Leave out the images and repeat the listing below without a single change.

§ GIVEN MATERIAL:
══════════
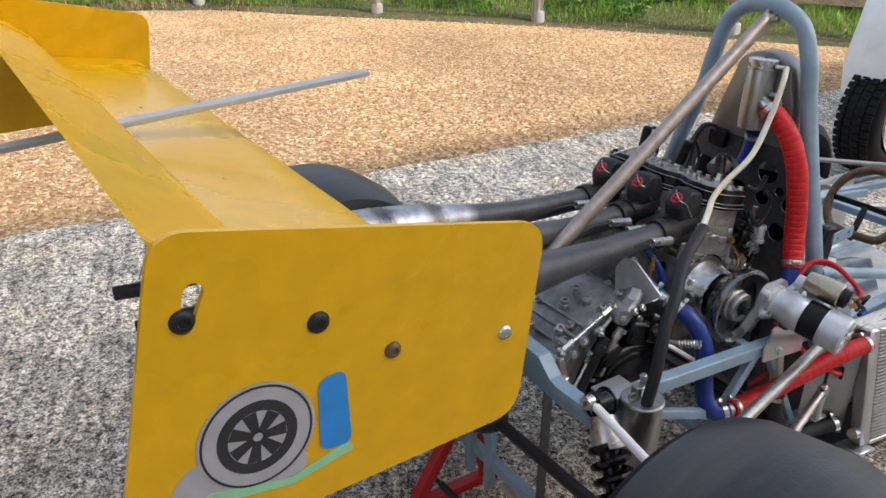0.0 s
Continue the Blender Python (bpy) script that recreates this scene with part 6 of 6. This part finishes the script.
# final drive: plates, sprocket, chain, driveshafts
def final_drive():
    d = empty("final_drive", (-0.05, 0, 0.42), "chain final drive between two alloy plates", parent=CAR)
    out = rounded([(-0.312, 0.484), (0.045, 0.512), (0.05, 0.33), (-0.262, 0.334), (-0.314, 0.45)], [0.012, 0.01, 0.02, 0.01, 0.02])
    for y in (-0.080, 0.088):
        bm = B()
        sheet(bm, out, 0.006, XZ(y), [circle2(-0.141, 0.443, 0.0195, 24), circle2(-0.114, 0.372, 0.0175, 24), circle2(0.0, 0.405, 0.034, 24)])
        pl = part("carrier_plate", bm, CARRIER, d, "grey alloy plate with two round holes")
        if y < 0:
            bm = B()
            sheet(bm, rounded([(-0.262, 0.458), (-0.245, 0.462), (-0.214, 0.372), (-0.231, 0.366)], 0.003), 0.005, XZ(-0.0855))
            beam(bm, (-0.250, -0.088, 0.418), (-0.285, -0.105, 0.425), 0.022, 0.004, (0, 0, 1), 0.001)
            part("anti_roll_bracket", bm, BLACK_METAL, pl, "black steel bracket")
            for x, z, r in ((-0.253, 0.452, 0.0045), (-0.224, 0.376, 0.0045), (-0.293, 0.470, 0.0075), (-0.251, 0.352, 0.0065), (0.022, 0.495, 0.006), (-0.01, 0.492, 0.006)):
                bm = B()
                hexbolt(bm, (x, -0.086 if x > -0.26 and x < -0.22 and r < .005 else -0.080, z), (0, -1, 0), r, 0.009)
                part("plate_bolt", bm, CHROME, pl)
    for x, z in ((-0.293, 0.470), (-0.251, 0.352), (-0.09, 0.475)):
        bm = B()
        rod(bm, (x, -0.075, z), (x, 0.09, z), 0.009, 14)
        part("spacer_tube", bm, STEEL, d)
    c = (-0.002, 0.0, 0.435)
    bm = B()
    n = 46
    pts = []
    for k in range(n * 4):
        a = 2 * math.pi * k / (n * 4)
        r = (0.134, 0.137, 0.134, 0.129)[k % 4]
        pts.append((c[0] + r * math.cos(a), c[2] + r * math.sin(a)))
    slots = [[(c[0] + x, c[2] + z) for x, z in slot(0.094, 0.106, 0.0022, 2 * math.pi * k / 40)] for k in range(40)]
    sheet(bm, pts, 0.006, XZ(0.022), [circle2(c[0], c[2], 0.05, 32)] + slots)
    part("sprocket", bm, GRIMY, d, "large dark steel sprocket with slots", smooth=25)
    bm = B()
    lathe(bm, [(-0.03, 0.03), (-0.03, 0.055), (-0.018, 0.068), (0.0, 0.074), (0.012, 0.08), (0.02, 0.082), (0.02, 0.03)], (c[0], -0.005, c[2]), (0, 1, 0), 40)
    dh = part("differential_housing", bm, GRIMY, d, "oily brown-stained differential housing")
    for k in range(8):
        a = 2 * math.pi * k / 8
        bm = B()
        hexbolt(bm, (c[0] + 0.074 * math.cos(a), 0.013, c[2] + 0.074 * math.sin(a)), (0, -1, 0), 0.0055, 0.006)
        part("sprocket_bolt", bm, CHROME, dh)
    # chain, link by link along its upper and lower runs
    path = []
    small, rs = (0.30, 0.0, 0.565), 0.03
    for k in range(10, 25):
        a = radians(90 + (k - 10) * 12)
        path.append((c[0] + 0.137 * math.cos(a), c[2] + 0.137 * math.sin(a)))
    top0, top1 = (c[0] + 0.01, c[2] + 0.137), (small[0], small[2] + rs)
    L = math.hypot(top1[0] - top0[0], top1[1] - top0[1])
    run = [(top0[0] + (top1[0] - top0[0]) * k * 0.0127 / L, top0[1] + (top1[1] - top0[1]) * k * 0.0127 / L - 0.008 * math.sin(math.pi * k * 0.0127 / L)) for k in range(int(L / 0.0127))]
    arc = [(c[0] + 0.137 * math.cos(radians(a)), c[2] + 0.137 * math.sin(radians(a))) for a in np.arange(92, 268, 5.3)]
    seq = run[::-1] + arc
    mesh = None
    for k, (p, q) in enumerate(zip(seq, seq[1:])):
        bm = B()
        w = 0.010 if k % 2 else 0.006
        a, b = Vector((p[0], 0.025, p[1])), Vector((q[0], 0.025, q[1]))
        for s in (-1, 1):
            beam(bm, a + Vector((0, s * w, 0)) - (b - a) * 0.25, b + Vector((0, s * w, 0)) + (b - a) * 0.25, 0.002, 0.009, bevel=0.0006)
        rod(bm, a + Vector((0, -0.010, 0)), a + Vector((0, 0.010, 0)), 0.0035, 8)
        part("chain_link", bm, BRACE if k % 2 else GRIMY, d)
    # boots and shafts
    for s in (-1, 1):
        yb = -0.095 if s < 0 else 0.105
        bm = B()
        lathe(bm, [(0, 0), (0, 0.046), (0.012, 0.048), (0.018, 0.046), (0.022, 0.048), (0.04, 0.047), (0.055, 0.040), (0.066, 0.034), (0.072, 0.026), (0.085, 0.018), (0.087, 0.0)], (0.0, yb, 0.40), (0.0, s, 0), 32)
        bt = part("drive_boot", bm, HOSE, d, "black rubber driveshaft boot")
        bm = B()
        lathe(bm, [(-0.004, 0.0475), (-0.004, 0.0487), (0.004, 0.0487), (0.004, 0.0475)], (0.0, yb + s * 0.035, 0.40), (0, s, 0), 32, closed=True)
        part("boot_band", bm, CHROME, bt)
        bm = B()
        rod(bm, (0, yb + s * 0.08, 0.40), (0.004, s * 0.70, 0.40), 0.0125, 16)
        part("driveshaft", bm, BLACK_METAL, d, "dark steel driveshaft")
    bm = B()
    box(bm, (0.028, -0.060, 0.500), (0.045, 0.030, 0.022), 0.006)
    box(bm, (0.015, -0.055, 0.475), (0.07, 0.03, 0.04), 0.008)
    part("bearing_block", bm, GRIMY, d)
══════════
§ TASK OUTPUT:
0.0 s
Continue the Blender Python (bpy) script that recreates this scene with part 6 of 6. This part finishes the script.
# final drive: plates, sprocket, chain, driveshafts
def final_drive():
    d = empty("final_drive", (-0.05, 0, 0.42), "chain final drive between two alloy plates", parent=CAR)
    out = rounded([(-0.312, 0.484), (0.045, 0.512), (0.05, 0.33), (-0.262, 0.334), (-0.314, 0.45)], [0.012, 0.01, 0.02, 0.01, 0.02])
    for y in (-0.080, 0.088):
        bm = B()
        sheet(bm, out, 0.006, XZ(y), [circle2(-0.141, 0.443, 0.0195, 24), circle2(-0.114, 0.372, 0.0175, 24), circle2(0.0, 0.405, 0.034, 24)])
        pl = part("carrier_plate", bm, CARRIER, d, "grey alloy plate with two round holes")
        if y < 0:
            bm = B()
            sheet(bm, rounded([(-0.262, 0.458), (-0.245, 0.462), (-0.214, 0.372), (-0.231, 0.366)], 0.003), 0.005, XZ(-0.0855))
            beam(bm, (-0.250, -0.088, 0.418), (-0.285, -0.105, 0.425), 0.022, 0.004, (0, 0, 1), 0.001)
            part("anti_roll_bracket", bm, BLACK_METAL, pl, "black steel bracket")
            for x, z, r in ((-0.253, 0.452, 0.0045), (-0.224, 0.376, 0.0045), (-0.293, 0.470, 0.0075), (-0.251, 0.352, 0.0065), (0.022, 0.495, 0.006), (-0.01, 0.492, 0.006)):
                bm = B()
                hexbolt(bm, (x, -0.086 if x > -0.26 and x < -0.22 and r < .005 else -0.080, z), (0, -1, 0), r, 0.009)
                part("plate_bolt", bm, CHROME, pl)
    for x, z in ((-0.293, 0.470), (-0.251, 0.352), (-0.09, 0.475)):
        bm = B()
        rod(bm, (x, -0.075, z), (x, 0.09, z), 0.009, 14)
        part("spacer_tube", bm, STEEL, d)
    c = (-0.002, 0.0, 0.435)
    bm = B()
    n = 46
    pts = []
    for k in range(n * 4):
        a = 2 * math.pi * k / (n * 4)
        r = (0.134, 0.137, 0.134, 0.129)[k % 4]
        pts.append((c[0] + r * math.cos(a), c[2] + r * math.sin(a)))
    slots = [[(c[0] + x, c[2] + z) for x, z in slot(0.094, 0.106, 0.0022, 2 * math.pi * k / 40)] for k in range(40)]
    sheet(bm, pts, 0.006, XZ(0.022), [circle2(c[0], c[2], 0.05, 32)] + slots)
    part("sprocket", bm, GRIMY, d, "large dark steel sprocket with slots", smooth=25)
    bm = B()
    lathe(bm, [(-0.03, 0.03), (-0.03, 0.055), (-0.018, 0.068), (0.0, 0.074), (0.012, 0.08), (0.02, 0.082), (0.02, 0.03)], (c[0], -0.005, c[2]), (0, 1, 0), 40)
    dh = part("differential_housing", bm, GRIMY, d, "oily brown-stained differential housing")
    for k in range(8):
        a = 2 * math.pi * k / 8
        bm = B()
        hexbolt(bm, (c[0] + 0.074 * math.cos(a), 0.013, c[2] + 0.074 * math.sin(a)), (0, -1, 0), 0.0055, 0.006)
        part("sprocket_bolt", bm, CHROME, dh)
    # chain, link by link along its upper and lower runs
    path = []
    small, rs = (0.30, 0.0, 0.565), 0.03
    for k in range(10, 25):
        a = radians(90 + (k - 10) * 12)
        path.append((c[0] + 0.137 * math.cos(a), c[2] + 0.137 * math.sin(a)))
    top0, top1 = (c[0] + 0.01, c[2] + 0.137), (small[0], small[2] + rs)
    L = math.hypot(top1[0] - top0[0], top1[1] - top0[1])
    run = [(top0[0] + (top1[0] - top0[0]) * k * 0.0127 / L, top0[1] + (top1[1] - top0[1]) * k * 0.0127 / L - 0.008 * math.sin(math.pi * k * 0.0127 / L)) for k in range(int(L / 0.0127))]
    arc = [(c[0] + 0.137 * math.cos(radians(a)), c[2] + 0.137 * math.sin(radians(a))) for a in np.arange(92, 268, 5.3)]
    seq = run[::-1] + arc
    mesh = None
    for k, (p, q) in enumerate(zip(seq, seq[1:])):
        bm = B()
        w = 0.010 if k % 2 else 0.006
        a, b = Vector((p[0], 0.025, p[1])), Vector((q[0], 0.025, q[1]))
        for s in (-1, 1):
            beam(bm, a + Vector((0, s * w, 0)) - (b - a) * 0.25, b + Vector((0, s * w, 0)) + (b - a) * 0.25, 0.002, 0.009, bevel=0.0006)
        rod(bm, a + Vector((0, -0.010, 0)), a + Vector((0, 0.010, 0)), 0.0035, 8)
        part("chain_link", bm, BRACE if k % 2 else GRIMY, d)
    # boots and shafts
    for s in (-1, 1):
        yb = -0.095 if s < 0 else 0.105
        bm = B()
        lathe(bm, [(0, 0), (0, 0.046), (0.012, 0.048), (0.018, 0.046), (0.022, 0.048), (0.04, 0.047), (0.055, 0.040), (0.066, 0.034), (0.072, 0.026), (0.085, 0.018), (0.087, 0.0)], (0.0, yb, 0.40), (0.0, s, 0), 32)
        bt = part("drive_boot", bm, HOSE, d, "black rubber driveshaft boot")
        bm = B()
        lathe(bm, [(-0.004, 0.0475), (-0.004, 0.0487), (0.004, 0.0487), (0.004, 0.0475)], (0.0, yb + s * 0.035, 0.40), (0, s, 0), 32, closed=True)
        part("boot_band", bm, CHROME, bt)
        bm = B()
        rod(bm, (0, yb + s * 0.08, 0.40), (0.004, s * 0.70, 0.40), 0.0125, 16)
        part("driveshaft", bm, BLACK_METAL, d, "dark steel driveshaft")
    bm = B()
    box(bm, (0.028, -0.060, 0.500), (0.045, 0.030, 0.022), 0.006)
    box(bm, (0.015, -0.055, 0.475), (0.07, 0.03, 0.04), 0.008)
    part("bearing_block", bm, GRIMY, d)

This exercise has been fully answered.